For too long, visitors to Peru have landed in Lima, the country’s capital and largest city – and headed directly to Cuzco or Machu Picchu. And while there is no denying the allure of these Incan repositories, more and more travelers are discovering the charms and wonders of the city founded in 1535 by Spanish conquistador Pizarro who christened it “City of Kings.”

As the second largest desert city on the planet (after Cairo, Egypt), Lima has a subtropical climate but is mild and comfortable, thanks to its proximity to the ocean. This sprawling, polyglot city located on a desert coast overlooking the Pacific Ocean is the fifth largest city in Latin America (after Mexico City, São Paulo, Buenos Aires and Rio de Janeiro) and home to one in three Peruvians.

As the center of Lima culture from 200 A.D. – 700 A.D., Huaca Pucllana was once used for ritual games, which included, yes, human sacrifices.

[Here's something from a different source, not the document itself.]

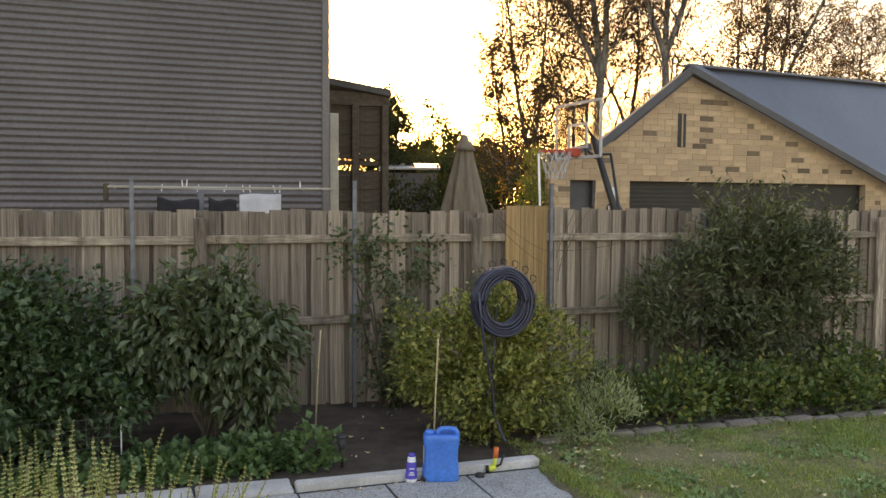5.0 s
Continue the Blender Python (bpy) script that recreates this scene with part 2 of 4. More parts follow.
M["birch"] = surf("silver_birch_bark", (0.085, 0.07, 0.06), (0.36, 0.33, 0.29), 5, 40, 0.85, relief=0.4, stretch=(1, 1, 0.35))
M["twig"] = surf("dark_twig", (0.035, 0.024, 0.017), (0.075, 0.05, 0.035), 12, 60, 0.9)
M["bamboo"] = surf("bamboo_cane", (0.40, 0.30, 0.17), (0.58, 0.47, 0.30), 10, 60, 0.6)

M["pale_steel"] = surf("pale_roof_steel", (0.36, 0.36, 0.355), (0.46, 0.46, 0.45), 2, 40, 0.45, 0.2)
M["orange"] = surf("orange_plastic", (0.75, 0.13, 0.03), (0.85, 0.18, 0.05), 6, 60, 0.45)
M["lime"] = surf("lime_plastic", (0.55, 0.62, 0.06), (0.65, 0.72, 0.10), 6, 60, 0.45)
M["white"] = surf("white_plastic", (0.68, 0.68, 0.70), (0.78, 0.78, 0.80), 6, 60, 0.45)
M["purple"] = surf("blue_violet_label", (0.06, 0.05, 0.40), (0.10, 0.08, 0.50), 9, 60, 0.4)
M["cloth_dark"] = surf("dark_cloth", (0.016, 0.016, 0.020), (0.032, 0.032, 0.038), 8, 200, 0.95)
M["cloth_white"] = surf("white_cloth", (0.46, 0.46, 0.50), (0.58, 0.58, 0.62), 8, 200, 0.95)
M["canvas"] = surf("faded_canvas", (0.15, 0.12, 0.088), (0.26, 0.21, 0.155), 3, 120, 0.95, stretch=(6, 6, 0.6))
M["acrylic"] = surf("white_line_paint", (0.42, 0.42, 0.43), (0.56, 0.56, 0.57), 5, 50, 0.5)
M["red"] = surf("red_painted_steel", (0.55, 0.06, 0.03), (0.65, 0.09, 0.05), 6, 60, 0.45)
M["navy"] = surf("navy_glazed_ball", (0.02, 0.025, 0.09), (0.035, 0.04, 0.13), 6, 60, 0.2)
M["leaf_dark"] = leaf_mat("dark_glossy_leaf", [(0, (0.022, 0.048, 0.018)), (0.6, (0.048, 0.092, 0.036)), (1, (0.085, 0.135, 0.065))], 0.30, 0.22, 0.5)
M["leaf_mid"] = leaf_mat("broad_green_leaf", [(0, (0.040, 0.066, 0.028)), (0.6, (0.085, 0.120, 0.055)), (1, (0.15, 0.19, 0.10))], 0.32, 0.3, 0.6)
M["leaf_lime"] = leaf_mat("yellow_green_leaf", [(0, (0.085, 0.115, 0.036)), (0.45, (0.185, 0.215, 0.062)), (0.8, (0.33, 0.33, 0.11)), (1, (0.48, 0.43, 0.17))], 0.40, 0.45)
M["leaf_grey"] = leaf_mat("grey_green_leaf", [(0, (0.050, 0.068, 0.036)), (0.6, (0.105, 0.125, 0.066)), (1, (0.19, 0.20, 0.115))], 0.38, 0.35)
M["leaf_bed"] = leaf_mat("ground_cover_leaf", [(0, (0.040, 0.080, 0.024)), (0.55, (0.085, 0.140, 0.040)), (0.9, (0.17, 0.20, 0.06)), (1, (0.36, 0.32, 0.10))], 0.5, 0.35)
M["leaf_pale"] = leaf_mat("silver_green_leaf", [(0, (0.22, 0.29, 0.15)), (1, (0.42, 0.48, 0.28))], 0.6, 0.35)
M["leaf_straw"] = leaf_mat("strawberry_leaf", [(0, (0.050, 0.115, 0.045)), (1, (0.125, 0.210, 0.090))], 0.45, 0.3)
M["spike"] = leaf_mat("flower_spike_bract", [(0, (0.36, 0.45, 0.18)), (0.45, (0.52, 0.57, 0.30)), (0.84, (0.70, 0.68, 0.44)), (0.88, (0.50, 0.36, 0.26)), (1, (0.42, 0.30, 0.22))], 0.6, 0.45, 0.2)
M["spike_old"] = leaf_mat("faded_flower_spike_bract", [(0, (0.40, 0.36, 0.20)), (0.4, (0.52, 0.44, 0.29)), (0.7, (0.50, 0.36, 0.28)), (1, (0.38, 0.27, 0.20))], 0.65, 0.4, 0.2)
M["spike_stem"] = leaf_mat("spike_stem", [(0, (0.12, 0.17, 0.05)), (0.5, (0.20, 0.20, 0.08)), (1, (0.24, 0.13, 0.08))], 0.6, 0.15, 0.2)
M["spike_leaf"] = leaf_mat("small_green_leaf", [(0, (0.11, 0.20, 0.06)), (1, (0.26, 0.36, 0.13))], 0.55, 0.4, 0.3)
M["woody"] = surf("woody_brown_stem", (0.10, 0.07, 0.045), (0.20, 0.14, 0.09), 20, 80, 0.9)
M["blade"] = leaf_mat("grass_blade", [(0, (0.115, 0.19, 0.045)), (0.5, (0.21, 0.30, 0.085)), (0.82, (0.33, 0.38, 0.14)), (1, (0.52, 0.46, 0.26))], 0.6, 0.35, 0.25)
M["dry_blade"] = leaf_mat("dry_grass_blade", [(0, (0.24, 0.19, 0.10)), (0.5, (0.38, 0.31, 0.17)), (0.85, (0.52, 0.45, 0.28)), (1, (0.25, 0.27, 0.09))], 0.7, 0.25, 0.2)
M["weed"] = leaf_mat("clover_leaf", [(0, (0.11, 0.21, 0.075)), (1, (0.27, 0.38, 0.19))], 0.55, 0.3, 0.25)
M["litter"] = leaf_mat("dry_leaf", [(0, (0.22, 0.11, 0.045)), (0.5, (0.42, 0.29, 0.12)), (1, (0.74, 0.66, 0.44))], 0.7, 0.2, 0.2)
M["autumn"] = leaf_mat("autumn_birch_leaf", [(0, (0.06, 0.045, 0.018)), (0.5, (0.16, 0.10, 0.03)), (1, (0.38, 0.21, 0.05))], 0.6, 0.6, 0.2)
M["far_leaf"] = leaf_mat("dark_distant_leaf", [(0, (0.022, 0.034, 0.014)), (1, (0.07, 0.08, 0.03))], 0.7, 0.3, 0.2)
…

Imagine a pre-Columbian pyramid on Manhattan’s Upper East Side and you’ll have a similar sensation of coexisting between the modern and the ancient world.

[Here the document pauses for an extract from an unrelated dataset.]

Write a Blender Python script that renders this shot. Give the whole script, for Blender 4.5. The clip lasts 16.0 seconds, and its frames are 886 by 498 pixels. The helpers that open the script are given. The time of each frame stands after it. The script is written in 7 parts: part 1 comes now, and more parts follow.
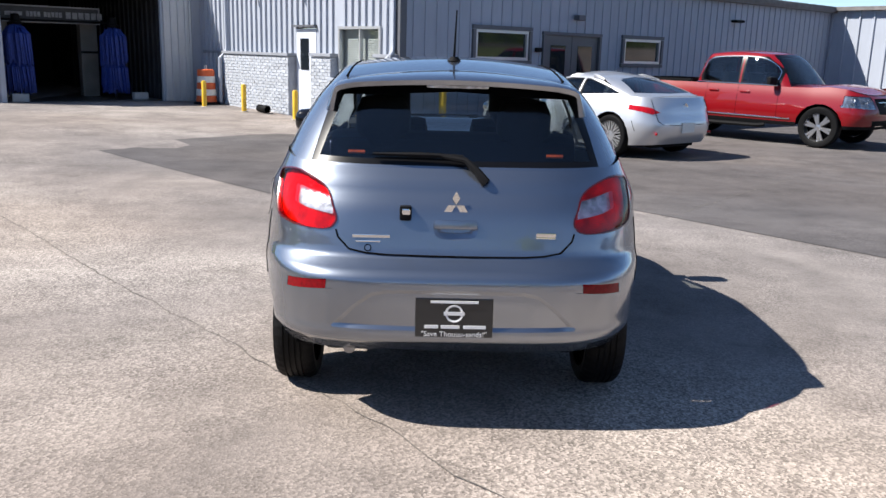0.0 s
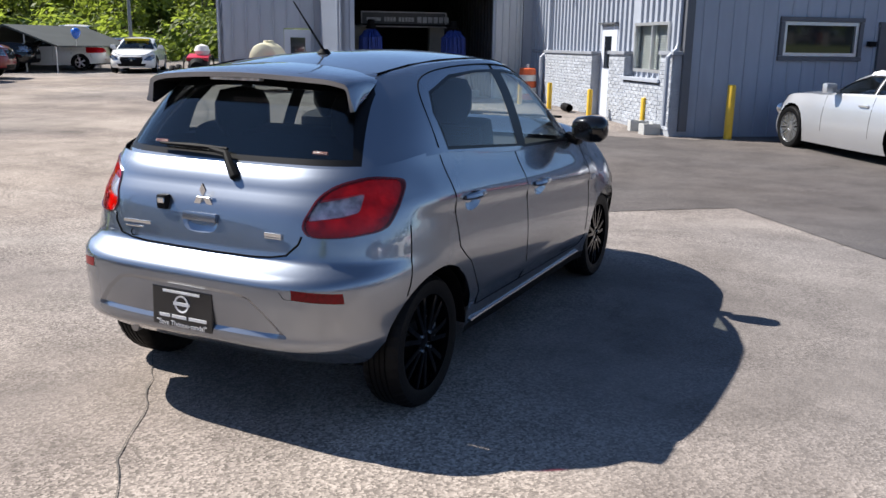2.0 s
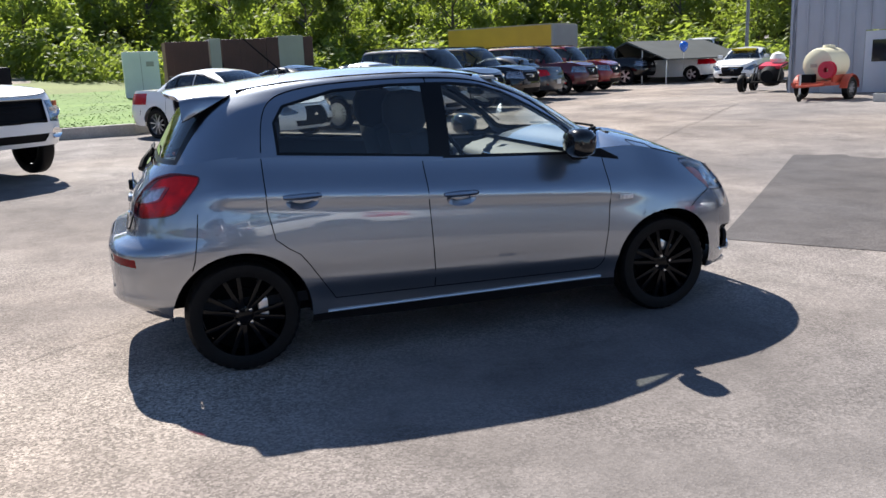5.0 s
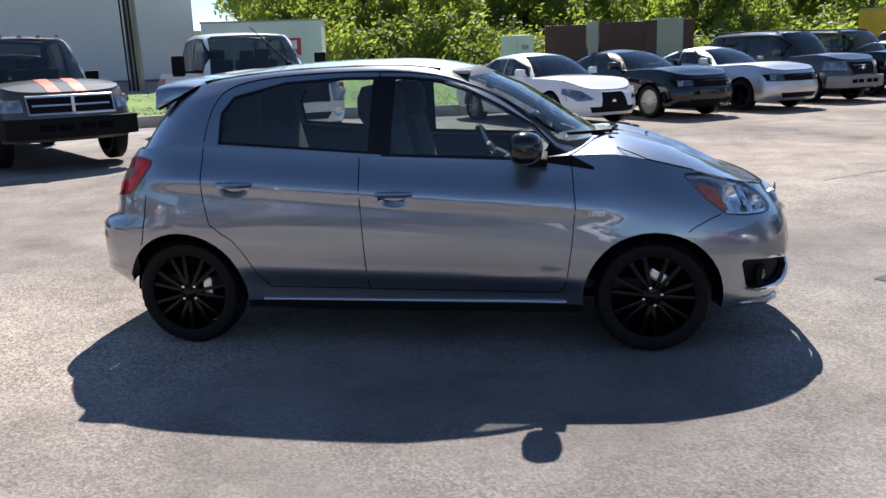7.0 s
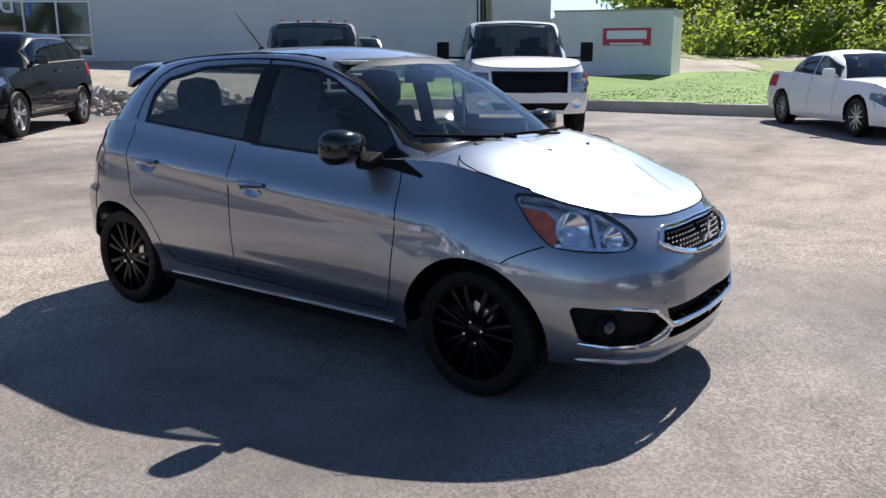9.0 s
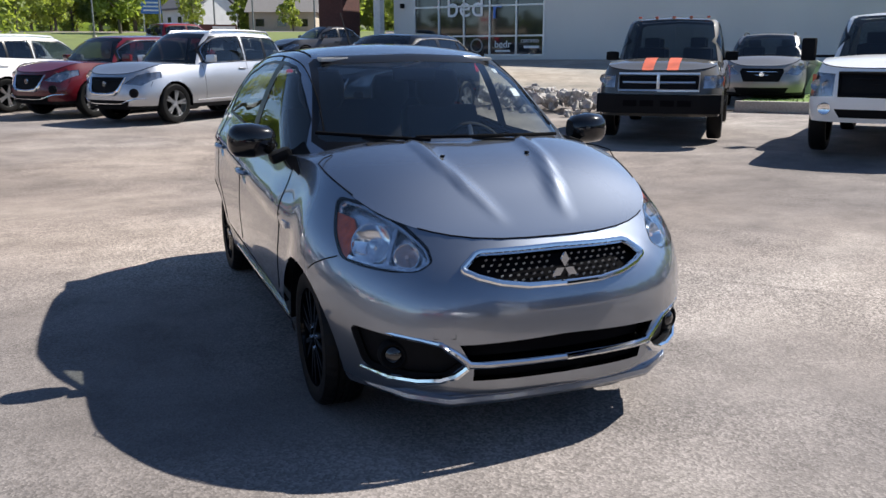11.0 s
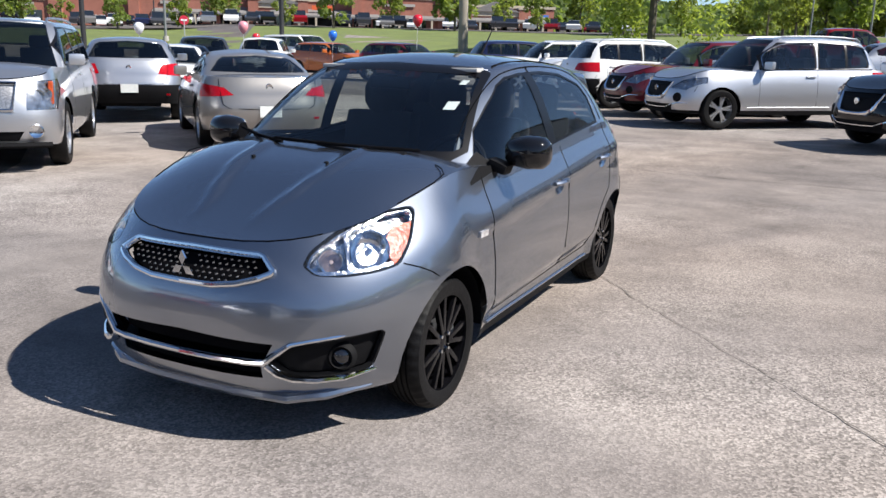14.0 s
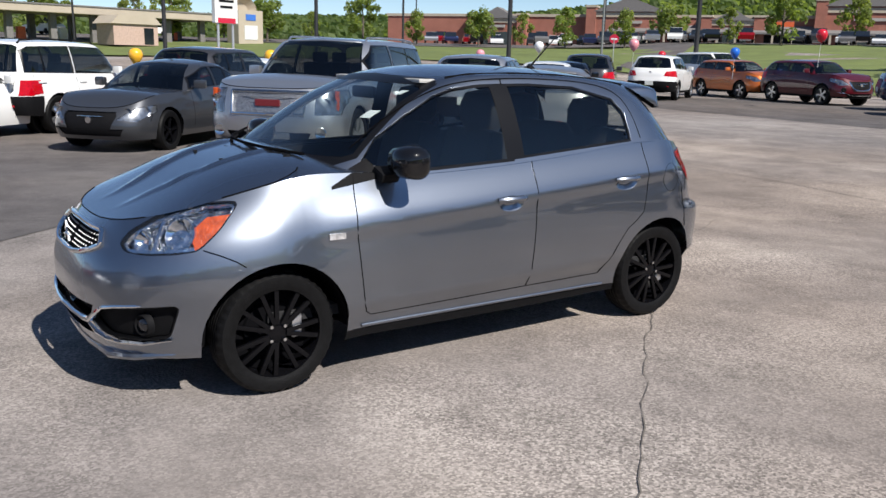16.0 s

Open to the public since 1981, it’s possible to walk to the top of the platforms – and look out over the city of Lima that has risen around this fifth-century structure.

Once you’re back on terra firma, head to the Restaurant Huaca Pucllana at the pyramid’s base. Back in the heyday of pre-Incan culture, the diet consisted primarily of shark meat and lucuma, a fruit with the taste and consistency of butterscotch that is often used in Peruvian desserts – but the serene and secluded restaurant (with a covered terrace) serves Nuevo Peruvian cuisine that is as thrilling as the views of the pyramid, which is illuminated at night.

For years, upheaval had become second nature to Limeños – and Peruvians, in general – thanks to earthquakes and Maoist insurgent organizations, but finally it appears that fiscal and political stability has arrived – along with an influx of international tourism.